======== GIVEN INFORMATION ========
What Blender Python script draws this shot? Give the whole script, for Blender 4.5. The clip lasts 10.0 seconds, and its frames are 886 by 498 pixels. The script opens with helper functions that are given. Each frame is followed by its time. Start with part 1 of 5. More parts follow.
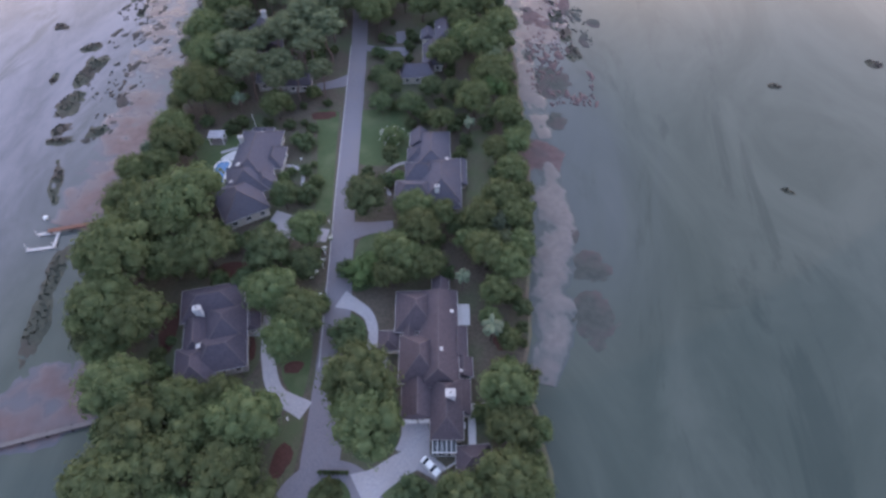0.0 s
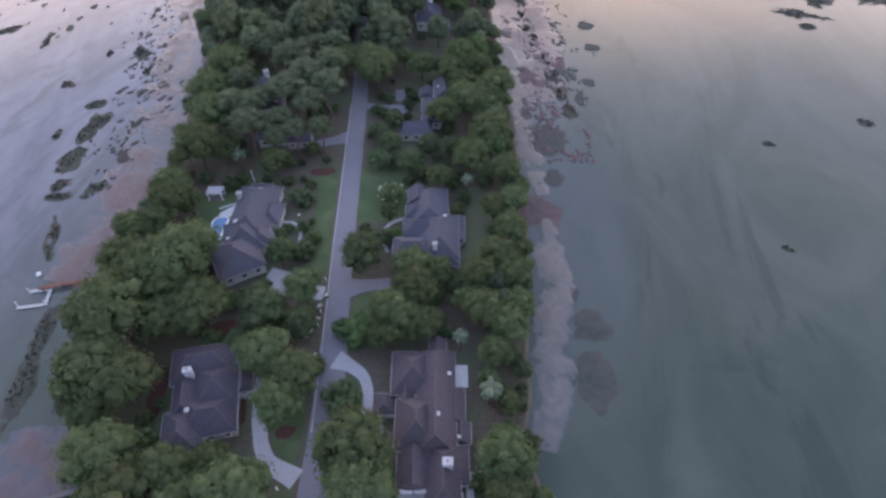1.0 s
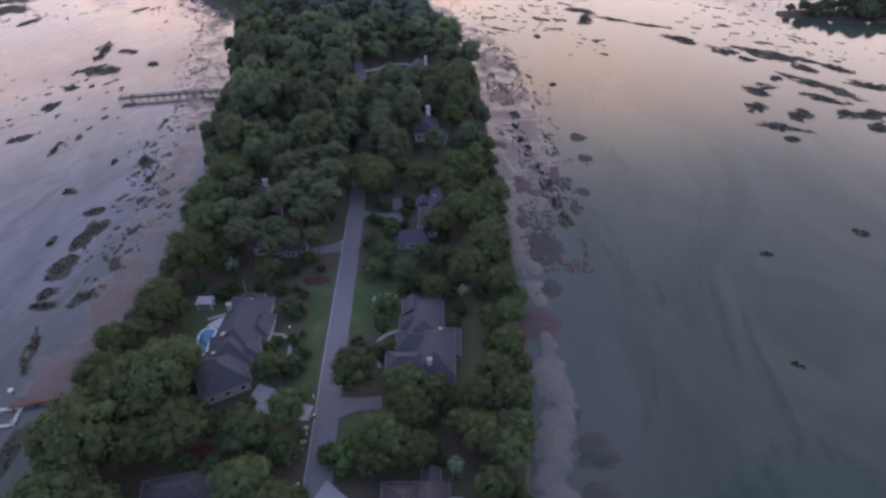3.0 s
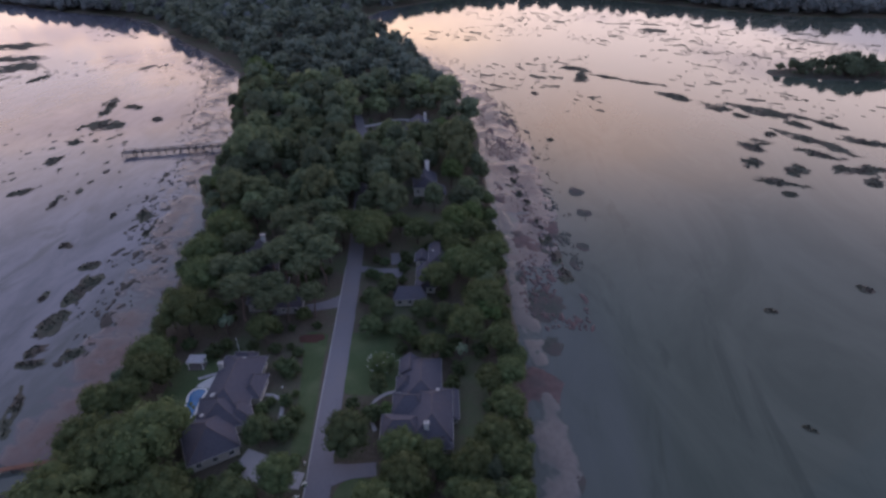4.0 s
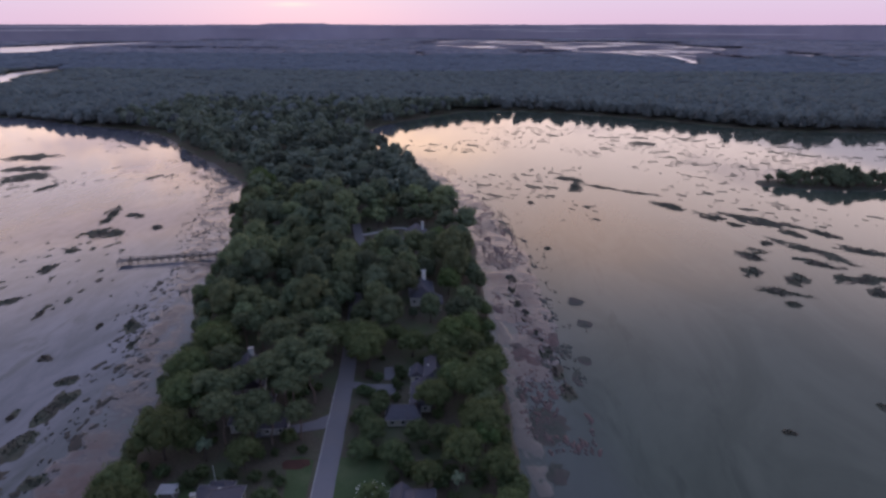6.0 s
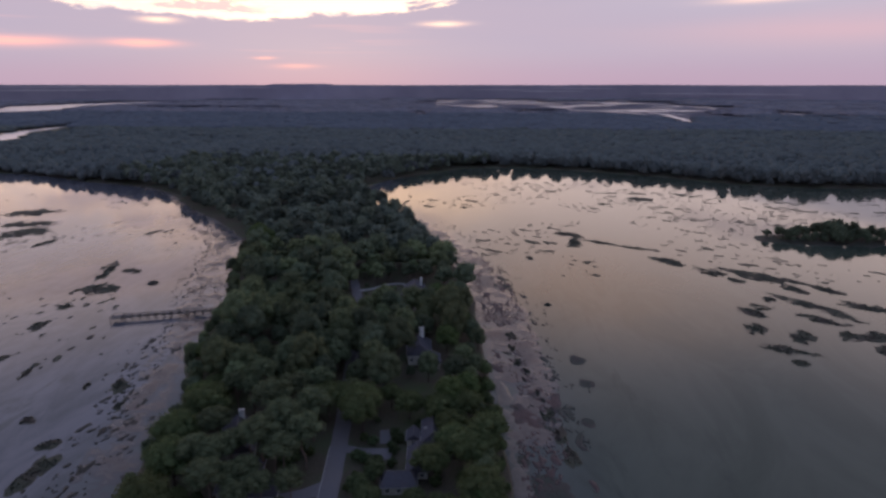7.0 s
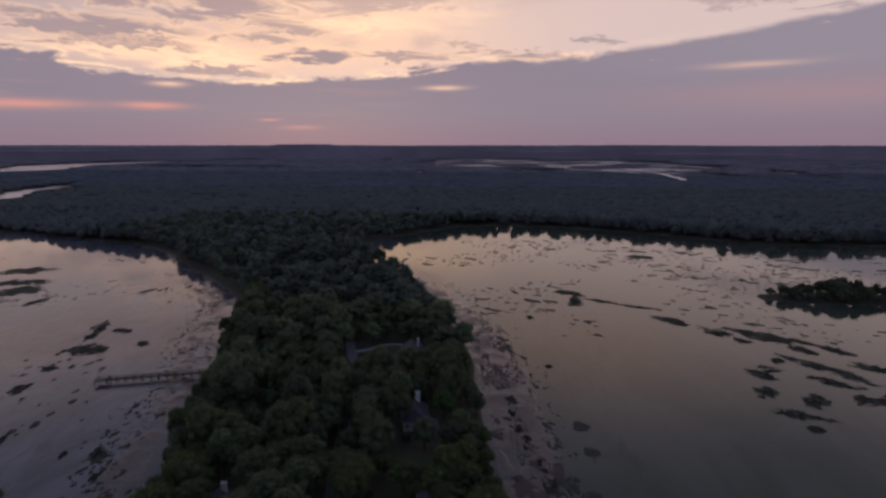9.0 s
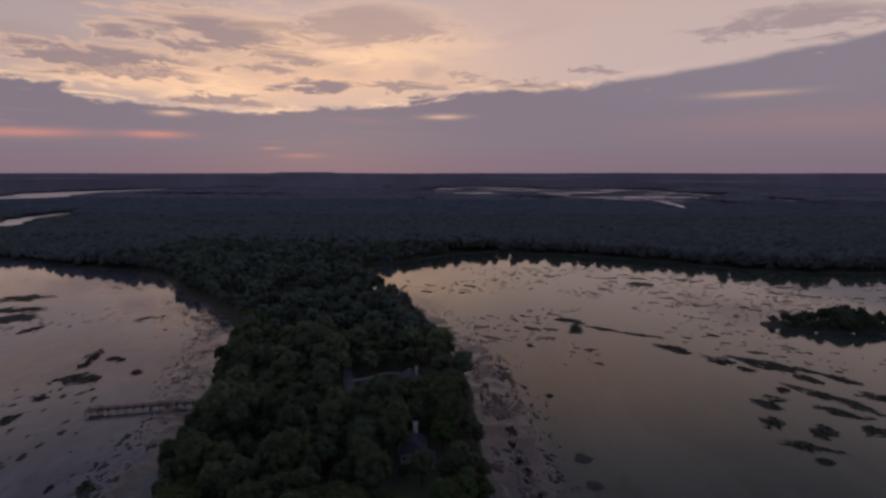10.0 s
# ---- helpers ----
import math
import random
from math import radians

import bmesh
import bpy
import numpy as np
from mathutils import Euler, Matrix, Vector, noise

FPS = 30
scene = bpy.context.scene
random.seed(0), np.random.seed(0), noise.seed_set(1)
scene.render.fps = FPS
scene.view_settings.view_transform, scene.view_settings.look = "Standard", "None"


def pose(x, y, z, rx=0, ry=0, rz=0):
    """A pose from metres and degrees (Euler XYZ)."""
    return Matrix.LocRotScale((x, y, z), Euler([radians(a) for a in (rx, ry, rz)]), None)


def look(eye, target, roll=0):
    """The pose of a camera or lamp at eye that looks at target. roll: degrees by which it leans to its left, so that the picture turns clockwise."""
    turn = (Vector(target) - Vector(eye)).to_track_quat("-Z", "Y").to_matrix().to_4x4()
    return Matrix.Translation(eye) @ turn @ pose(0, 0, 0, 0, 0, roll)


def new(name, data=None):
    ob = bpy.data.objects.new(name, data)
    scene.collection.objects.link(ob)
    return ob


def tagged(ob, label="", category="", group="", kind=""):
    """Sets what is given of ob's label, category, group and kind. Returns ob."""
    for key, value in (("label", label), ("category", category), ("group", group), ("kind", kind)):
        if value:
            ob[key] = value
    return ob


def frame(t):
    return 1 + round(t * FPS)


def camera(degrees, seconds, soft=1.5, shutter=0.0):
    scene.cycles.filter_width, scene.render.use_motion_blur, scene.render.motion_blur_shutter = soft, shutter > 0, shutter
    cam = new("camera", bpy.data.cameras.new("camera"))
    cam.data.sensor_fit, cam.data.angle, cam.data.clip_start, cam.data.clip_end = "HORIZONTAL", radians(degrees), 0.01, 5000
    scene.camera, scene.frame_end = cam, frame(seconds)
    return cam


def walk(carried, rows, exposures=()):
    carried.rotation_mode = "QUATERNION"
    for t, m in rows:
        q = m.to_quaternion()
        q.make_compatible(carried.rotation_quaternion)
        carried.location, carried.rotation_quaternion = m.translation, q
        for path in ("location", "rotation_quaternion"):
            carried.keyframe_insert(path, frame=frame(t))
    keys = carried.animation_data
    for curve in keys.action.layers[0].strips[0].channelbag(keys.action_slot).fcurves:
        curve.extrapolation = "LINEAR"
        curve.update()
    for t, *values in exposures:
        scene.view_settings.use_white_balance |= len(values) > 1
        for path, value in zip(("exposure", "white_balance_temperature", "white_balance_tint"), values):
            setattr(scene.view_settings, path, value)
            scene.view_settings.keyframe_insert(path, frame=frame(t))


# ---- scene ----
========
• EXERCISE PROMPT
Restate the whole listing above exactly, except for its images.

• REPLY
What Blender Python script draws this shot? Give the whole script, for Blender 4.5. The clip lasts 10.0 seconds, and its frames are 886 by 498 pixels. The script opens with helper functions that are given. Each frame is followed by its time. Start with part 1 of 5. More parts follow.
0.0 s
1.0 s
3.0 s
4.0 s
6.0 s
7.0 s
9.0 s
10.0 s
# ---- helpers ----
import math
import random
from math import radians

import bmesh
import bpy
import numpy as np
from mathutils import Euler, Matrix, Vector, noise

FPS = 30
scene = bpy.context.scene
random.seed(0), np.random.seed(0), noise.seed_set(1)
scene.render.fps = FPS
scene.view_settings.view_transform, scene.view_settings.look = "Standard", "None"


def pose(x, y, z, rx=0, ry=0, rz=0):
    """A pose from metres and degrees (Euler XYZ)."""
    return Matrix.LocRotScale((x, y, z), Euler([radians(a) for a in (rx, ry, rz)]), None)


def look(eye, target, roll=0):
    """The pose of a camera or lamp at eye that looks at target. roll: degrees by which it leans to its left, so that the picture turns clockwise."""
    turn = (Vector(target) - Vector(eye)).to_track_quat("-Z", "Y").to_matrix().to_4x4()
    return Matrix.Translation(eye) @ turn @ pose(0, 0, 0, 0, 0, roll)


def new(name, data=None):
    ob = bpy.data.objects.new(name, data)
    scene.collection.objects.link(ob)
    return ob


def tagged(ob, label="", category="", group="", kind=""):
    """Sets what is given of ob's label, category, group and kind. Returns ob."""
    for key, value in (("label", label), ("category", category), ("group", group), ("kind", kind)):
        if value:
            ob[key] = value
    return ob


def frame(t):
    return 1 + round(t * FPS)


def camera(degrees, seconds, soft=1.5, shutter=0.0):
    scene.cycles.filter_width, scene.render.use_motion_blur, scene.render.motion_blur_shutter = soft, shutter > 0, shutter
    cam = new("camera", bpy.data.cameras.new("camera"))
    cam.data.sensor_fit, cam.data.angle, cam.data.clip_start, cam.data.clip_end = "HORIZONTAL", radians(degrees), 0.01, 5000
    scene.camera, scene.frame_end = cam, frame(seconds)
    return cam


def walk(carried, rows, exposures=()):
    carried.rotation_mode = "QUATERNION"
    for t, m in rows:
        q = m.to_quaternion()
        q.make_compatible(carried.rotation_quaternion)
        carried.location, carried.rotation_quaternion = m.translation, q
        for path in ("location", "rotation_quaternion"):
            carried.keyframe_insert(path, frame=frame(t))
    keys = carried.animation_data
    for curve in keys.action.layers[0].strips[0].channelbag(keys.action_slot).fcurves:
        curve.extrapolation = "LINEAR"
        curve.update()
    for t, *values in exposures:
        scene.view_settings.use_white_balance |= len(values) > 1
        for path, value in zip(("exposure", "white_balance_temperature", "white_balance_tint"), values):
            setattr(scene.view_settings, path, value)
            scene.view_settings.keyframe_insert(path, frame=frame(t))


# ---- scene ----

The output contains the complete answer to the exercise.